What is needed: Retype the data that follows line by line, exactly, and leave its pictures out.

****************

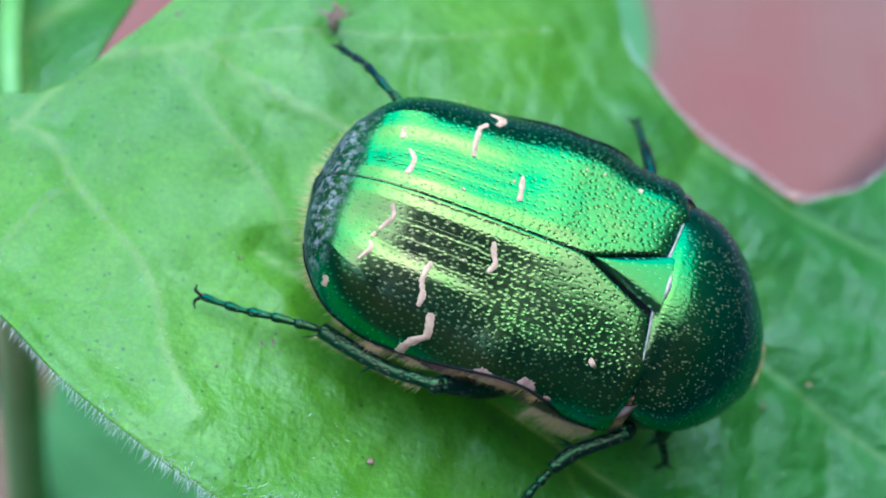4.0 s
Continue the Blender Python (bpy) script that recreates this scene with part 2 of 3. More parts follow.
def part(name, bm, mat, parent, label="", kind="", smooth=True):
    """Links a bmesh, in millimetres, as one mesh object under a thing or a part."""
    top = parent
    while top.parent:
        top = top.parent
    bm.transform(Matrix.Scale(MM, 4) @ Matrix.Translation(-Vector(top["base"])))
    bm.normal_update()
    mesh = bpy.data.meshes.new(name)
    bm.to_mesh(mesh)
    bm.free()
    mesh.materials.append(mat)
    for p in mesh.polygons:
        p.use_smooth = smooth
    ob = new(name, mesh)
    ob.parent = parent
    return tagged(ob, label, "", "", kind)


def curve(xs, ys):
    """A smooth curve through a few knots."""
    xs, ys = np.array(xs, float), np.array(ys, float)
    slope = np.gradient(ys, xs)
    rise = np.diff(ys) / np.diff(xs)
    for k in range(1, len(xs) - 1):
        if rise[k - 1] * rise[k] <= 0:
            slope[k] = 0

    def at(x):
        x = np.clip(x, xs[0], xs[-1])
        k = np.clip(np.searchsorted(xs, x) - 1, 0, len(xs) - 2)
        h = xs[k + 1] - xs[k]
        s = (x - xs[k]) / h
        return ((1 + 2 * s) * (1 - s) ** 2 * ys[k] + s * (1 - s) ** 2 * h * slope[k]
                + s * s * (3 - 2 * s) * ys[k + 1] + s * s * (s - 1) * h * slope[k + 1])
    return at


def sheet(rows, closed=False):
    """A bmesh skin over rows of points."""
    bm = bmesh.new()
    grid = [[bm.verts.new(p) for p in row] for row in rows]
    for a, b in zip(grid, grid[1:]):
        n = len(a)
        for k in range(n if closed else n - 1):
            quad = (a[k], a[(k + 1) % n], b[(k + 1) % n], b[k])
            bm.faces.new(quad)
    return bm, grid


def close_ends(bm, grid):
    for row, flip in ((grid[0], True), (grid[-1], False)):
        bm.faces.new(row[::-1] if flip else row)


def spline(points, count):
    """Points along a smooth line through the given ones (any number of values each)."""
    p = np.array(points, float)
    if len(p) == 2:
        return [tuple(v) for v in np.linspace(p[0], p[1], count)]
    step = np.r_[0, np.cumsum(np.linalg.norm(np.diff(p[:, :3], axis=0), axis=1))]
    f = [curve(step, p[:, k]) for k in range(p.shape[1])]
    return [tuple(float(g(s)) for g in f) for s in np.linspace(0, step[-1], count)]


def tube(points, count=16, sides=10, flat=1.0):
    """A closed tube through (x, y, z, radius) knots."""
    line = spline(points, count)
    rows = []
    side = None
    for k, (x, y, z, r) in enumerate(line):
        a, b = Vector(line[max(k - 1, 0)][:3]), Vector(line[min(k + 1, count - 1)][:3])
        way = (b - a).normalized()
        side = way.orthogonal().normalized() if side is None else (side - way * side.dot(way)).normalized()
        up = way.cross(side)
        rows.append([Vector((x, y, z)) + (side * math.cos(t) + up * (flat * math.sin(t))) * r for t in (2 * math.pi * k / sides for k in range(sides))])
    bm, grid = sheet(rows, True)
    close_ends(bm, grid)
    bmesh.ops.recalc_face_normals(bm, faces=bm.faces[:])
    return bm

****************

Task answer:
4.0 s
Continue the Blender Python (bpy) script that recreates this scene with part 2 of 3. More parts follow.
def part(name, bm, mat, parent, label="", kind="", smooth=True):
    """Links a bmesh, in millimetres, as one mesh object under a thing or a part."""
    top = parent
    while top.parent:
        top = top.parent
    bm.transform(Matrix.Scale(MM, 4) @ Matrix.Translation(-Vector(top["base"])))
    bm.normal_update()
    mesh = bpy.data.meshes.new(name)
    bm.to_mesh(mesh)
    bm.free()
    mesh.materials.append(mat)
    for p in mesh.polygons:
        p.use_smooth = smooth
    ob = new(name, mesh)
    ob.parent = parent
    return tagged(ob, label, "", "", kind)


def curve(xs, ys):
    """A smooth curve through a few knots."""
    xs, ys = np.array(xs, float), np.array(ys, float)
    slope = np.gradient(ys, xs)
    rise = np.diff(ys) / np.diff(xs)
    for k in range(1, len(xs) - 1):
        if rise[k - 1] * rise[k] <= 0:
            slope[k] = 0

    def at(x):
        x = np.clip(x, xs[0], xs[-1])
        k = np.clip(np.searchsorted(xs, x) - 1, 0, len(xs) - 2)
        h = xs[k + 1] - xs[k]
        s = (x - xs[k]) / h
        return ((1 + 2 * s) * (1 - s) ** 2 * ys[k] + s * (1 - s) ** 2 * h * slope[k]
                + s * s * (3 - 2 * s) * ys[k + 1] + s * s * (s - 1) * h * slope[k + 1])
    return at


def sheet(rows, closed=False):
    """A bmesh skin over rows of points."""
    bm = bmesh.new()
    grid = [[bm.verts.new(p) for p in row] for row in rows]
    for a, b in zip(grid, grid[1:]):
        n = len(a)
        for k in range(n if closed else n - 1):
            quad = (a[k], a[(k + 1) % n], b[(k + 1) % n], b[k])
            bm.faces.new(quad)
    return bm, grid


def close_ends(bm, grid):
    for row, flip in ((grid[0], True), (grid[-1], False)):
        bm.faces.new(row[::-1] if flip else row)


def spline(points, count):
    """Points along a smooth line through the given ones (any number of values each)."""
    p = np.array(points, float)
    if len(p) == 2:
        return [tuple(v) for v in np.linspace(p[0], p[1], count)]
    step = np.r_[0, np.cumsum(np.linalg.norm(np.diff(p[:, :3], axis=0), axis=1))]
    f = [curve(step, p[:, k]) for k in range(p.shape[1])]
    return [tuple(float(g(s)) for g in f) for s in np.linspace(0, step[-1], count)]


def tube(points, count=16, sides=10, flat=1.0):
    """A closed tube through (x, y, z, radius) knots."""
    line = spline(points, count)
    rows = []
    side = None
    for k, (x, y, z, r) in enumerate(line):
        a, b = Vector(line[max(k - 1, 0)][:3]), Vector(line[min(k + 1, count - 1)][:3])
        way = (b - a).normalized()
        side = way.orthogonal().normalized() if side is None else (side - way * side.dot(way)).normalized()
        up = way.cross(side)
        rows.append([Vector((x, y, z)) + (side * math.cos(t) + up * (flat * math.sin(t))) * r for t in (2 * math.pi * k / sides for k in range(sides))])
    bm, grid = sheet(rows, True)
    close_ends(bm, grid)
    bmesh.ops.recalc_face_normals(bm, faces=bm.faces[:])
    return bm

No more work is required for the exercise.